Conducting Test and Evaluation in Marine Environments

Dr. Martin Renken

Naval Undersea Warfare Center (NUWC) Division Keyport 

Friday, Mar. 1, 2019, 2:30pm
Chase 105

One of the missions for the Naval Undersea Warfare Center (NUWC) Division Keyport is to help industry and the federal government meet the needs of the Active Duty US Navy particularly for undersea systems. One of the important facets of accomplishing this mission is evaluating the capability and suitability of various marine systems as they are being acquired by the Federal government. While many tests can be conducted within the laboratory, ultimately many systems must be tested within their operational environment which often leads to live testing conducted within controlled spaces of the USA’s waters. In particular, NUWC Division Keyport has cognizance over the primary test and evaluation ranges for underwater systems. In this talk, three facets of underwater testing are going to be explored to provide context, some of the challenges and even some of the current solutions to these challenges when trying to measure the capability of specific underwater systems before they might be used by the US Navy. These three facets involve the use of portable instrumentation to create a “range” for monitoring a swarm of Unmanned Underwater Vehicles, development of algorithms for detecting significant underwater acoustic signals and finally, the creation of a testbed for exploring how to test autonomous systems.
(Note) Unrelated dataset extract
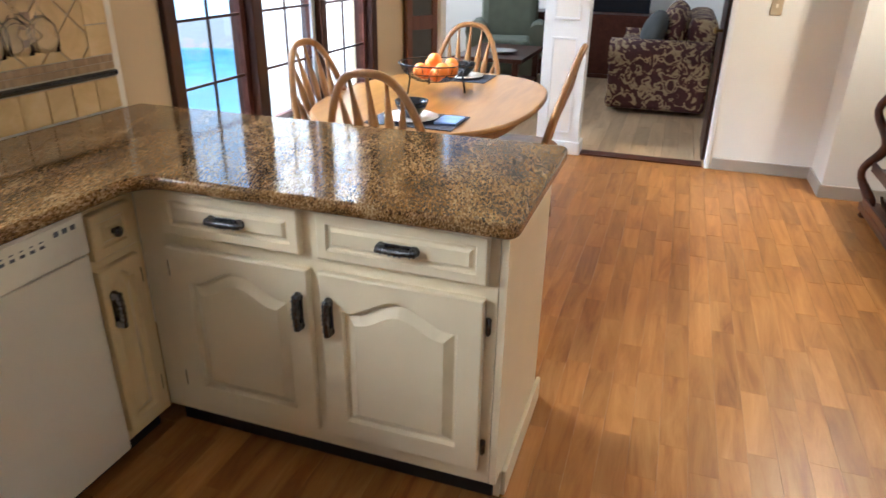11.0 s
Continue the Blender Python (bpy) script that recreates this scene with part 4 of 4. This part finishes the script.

Dr. Martin Renken earned a Bachelor’s of Science in Electrical Engineering from Valparaiso University in 1991. He followed this by working as a part-time graduate cooperative education student at the National Institute of Standards and Technology in Boulder Colorado while working towards his Masters and PhD in Digital Signal Processing through the Electrical Engineering Department at the University of Colorado in Boulder. Throughout this time, Dr. Renken applied signal processing analysis techniques to materials characterization and non-destructive testing with ultrasonic waves. After a brief post-doctoral position at the University of Denver Research Institute, Dr. Renken joined NUWC Division Keyport as a research engineer. At this time, Dr. Renken is a NAVSEA Underwater Acoustic subject matter expert particularly with respect to the propagation of acoustic waves relevant to the potential impact of those waves on marine life. Dr. Renken is also a principle developer for future technology to be used for conducting underwater and surface test and evaluation of US Navy systems. In this latter role, Dr. Renken has begun exploring autonomous systems and the testing of autonomous systems and is vitally interested in this topic and the topics of autonomous perception particularly applied to underwater systems.